President Claudio Tapia confirmed that Sampaoli is their top target, calling the 57-year-old their “chosen one” in an interview with ESPN.

“We have chosen a coach that has a contract,” Tapia told ESPN. “We want to be respectful and wait because he has a release clause which is once the tournament ends. We will communicate it to the club and we will sit down and negotiate his departure and release clause. We want things to go well in the final games he has left.”

Argentina dismissed coach Edgardo Bauza after the country fell to fifth in CONMEBOL World Cup qualification following defeats to Paraguay, Brazil, and Chile over the past six months.

Sampaoli is under contract with Sevilla until the summer of 2018, but has a $1.6 million release clause, to which Tapia was referring. Sevilla sits in fourth position in the La Liga table, level on points with Atletico Madrid but behind significantly on goal differential. The club finishes its league season on May 21st against Osasuna, and Argentina’s next game is a friendly on June 9th at home against Brazil. The next World Cup qualifier is in August against Uruguay.

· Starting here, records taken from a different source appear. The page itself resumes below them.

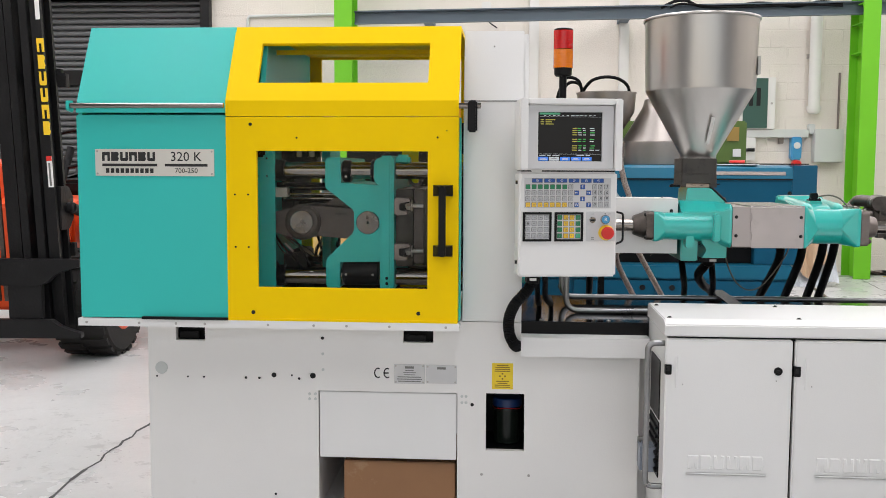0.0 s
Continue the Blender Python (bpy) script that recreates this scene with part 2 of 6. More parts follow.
KEY_YEL = surface("yellow_key", (0.72, 0.45, 0.03), 0.4, var=0.05, scale=60)
SCRATCHED = surface("scratched_tan_plate", (0.40, 0.31, 0.24), 0.45, 0.3, var=0.15, scale=30)
STICKER = surface("yellow_sticker", (0.82, 0.60, 0.02), 0.4, var=0.05, scale=20)
CLOTHM = surface("peach_towel", (0.60, 0.44, 0.30), 0.9, var=0.14, scale=12, fine=180, bump=0.4)
PLASTIC_SHEET = surface("clear_crumpled_sheet", (0.50, 0.53, 0.57), 0.22, var=0.2, scale=12, fine=30, bump=0.5)
PAPER = surface("lilac_paper_roll", (0.42, 0.47, 0.70), 0.85, var=0.06, scale=20, bump=0.1)
WHITEPAPER = surface("white_paper", (0.8, 0.79, 0.77), 0.7, var=0.04)
HOSE_CLEAR = surface("braided_clear_hose", (0.44, 0.36, 0.32), 0.35, var=0.25, scale=90, fine=400, bump=0.2, stain=(0.22, 0.16, 0.14), stain_at=(0.50, 0.56), stain_scale=260)
CABLE = surface("grey_cable_sheath", (0.15, 0.13, 0.10), 0.5, var=0.1, scale=20)
NYLON = surface("milky_flow_tube", (0.62, 0.58, 0.46), 0.35, var=0.08, scale=20)
BRASS = surface("brass_fitting", (0.45, 0.30, 0.10), 0.35, 0.9, var=0.1)
AMBERMESH = surface("amber_guard_mesh", (0.62, 0.30, 0.015), 0.42, var=0.08)
SWARF = surface("white_granules", (0.8, 0.78, 0.74), 0.5, var=0.05)
BLUELID = surface("blue_jar_lid", (0.008, 0.032, 0.12), 0.42, var=0.05)
JAR = surface("oily_jar", (0.010, 0.014, 0.011), 0.22, var=0.3, spec=0.25)
CONCRETE_DARK = surface("dark_floor_seam", (0.05, 0.05, 0.05), 0.8, var=0.3)
# Grey of the unseen roof, lowered to weaken the bounce and deepen the darks.
CEIL = surface("unseen_roof_grey", (0.40, 0.40, 0.39), 0.7, var=0.04)


def floor_material():
    m, n, l, b = principled("painted_concrete_floor")
    tc = n.new("ShaderNodeTexCoord")

    def noise_node(scale, detail, rough=0.55):
        t = n.new("ShaderNodeTexNoise")
        t.inputs["Scale"].default_value, t.inputs["Detail"].default_value, t.inputs["Roughness"].default_value = scale, detail, rough
        l.new(tc.outputs["Object"], t.inputs["Vector"])
        return t.outputs["Fac"]

    def band(src, a, c, lo=0.0, hi=1.0):
        r = n.new("ShaderNodeMapRange")
        r.inputs["From Min"].default_value, r.inputs["From Max"].default_value = a, c
        r.inputs["To Min"].default_value, r.inputs["To Max"].default_value = lo, hi
        l.new(src, r.inputs["Value"])
        return r.outputs[0]

    def mixed(fac, a, c):
        x = n.new("ShaderNodeMix")
        x.data_type = "RGBA"
        for key, v in (("A", a), ("B", c)):
            if isinstance(v, tuple):
                x.inputs[key].default_value = (*v, 1)
            else:
                l.new(v, x.inputs[key])
        l.new(fac, x.inputs["Factor"])
        return x.outputs["Result"]

    def times(a, c):
        x = n.new("ShaderNodeMath")
        x.operation = "MULTIPLY"
        l.new(a, x.inputs[0])
        l.new(c, x.inputs[1])
        return x.outputs[0]

    cloud = noise_node(0.9, 6)
    base = mixed(band(cloud, 0.3, 0.7), (0.46, 0.46, 0.45), (0.56, 0.56, 0.55))
    chips = times(band(noise_node(8.0, 10, 0.72), 0.565, 0.59), band(noise_node(0.55, 3), 0.45, 0.53))
    xyz = n.new("ShaderNodeSeparateXYZ")
    l.new(tc.outputs["Object"], xyz.inputs[0])
    chips = times(chips, band(xyz.outputs[0], 0.6, 2.2, 0.22, 1.0))
    base = mixed(chips, base, (0.075, 0.075, 0.07))
    specks = band(noise_node(30.0, 4, 0.6), 0.66, 0.70)
    base = mixed(times(specks, band(noise_node(1.3, 2), 0.45, 0.6)), base, (0.16, 0.155, 0.14))
    worn = band(noise_node(7.0, 7, 0.68), 0.60, 0.65)
    base = mixed(times(worn, band(noise_node(0.75, 3), 0.54, 0.64)), base, (0.38, 0.375, 0.355))
    l.new(base, b.inputs["Base Color"])
    l.new(band(noise_node(2.2, 6), 0.3, 0.7, 0.22, 0.42), b.inputs["Roughness"])
    bp = n.new("ShaderNodeBump")
    bp.inputs["Strength"].default_value, bp.inputs["Distance"].default_value = 0.12, 0.02
    l.new(noise_node(24, 6), bp.inputs["Height"])
    l.new(bp.outputs[0], b.inputs["Normal"])
    return m


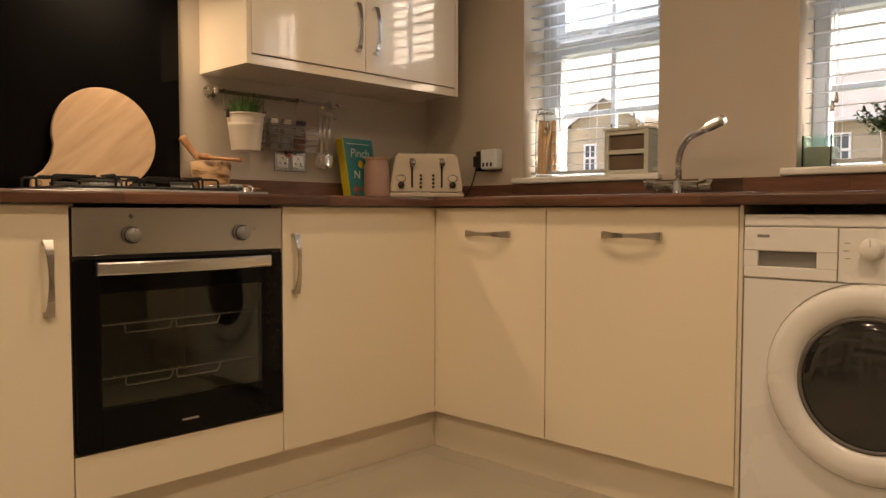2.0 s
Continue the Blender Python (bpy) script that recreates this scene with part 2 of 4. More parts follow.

Samapoli has been with Sevilla since since last summer in his first European club job, but the Argentinian has ample experience to take over for his home country. He managed Chile for four years, winning the 2015 Copa America in Chile. He resigned in early 2016 due to a contract dispute, paying a heavy price to do so as he gave up bonuses to wriggle free of his contract.

Argentina’s desire to secure Sampaoli as coach is nothing new, as the man himself confirmed an offer for the job a week ago, but said he would not consider it until the end of the season. It appears now that a deal is likely, and he will have a very short turnaround to get his first look at the team against a fierce continental rival.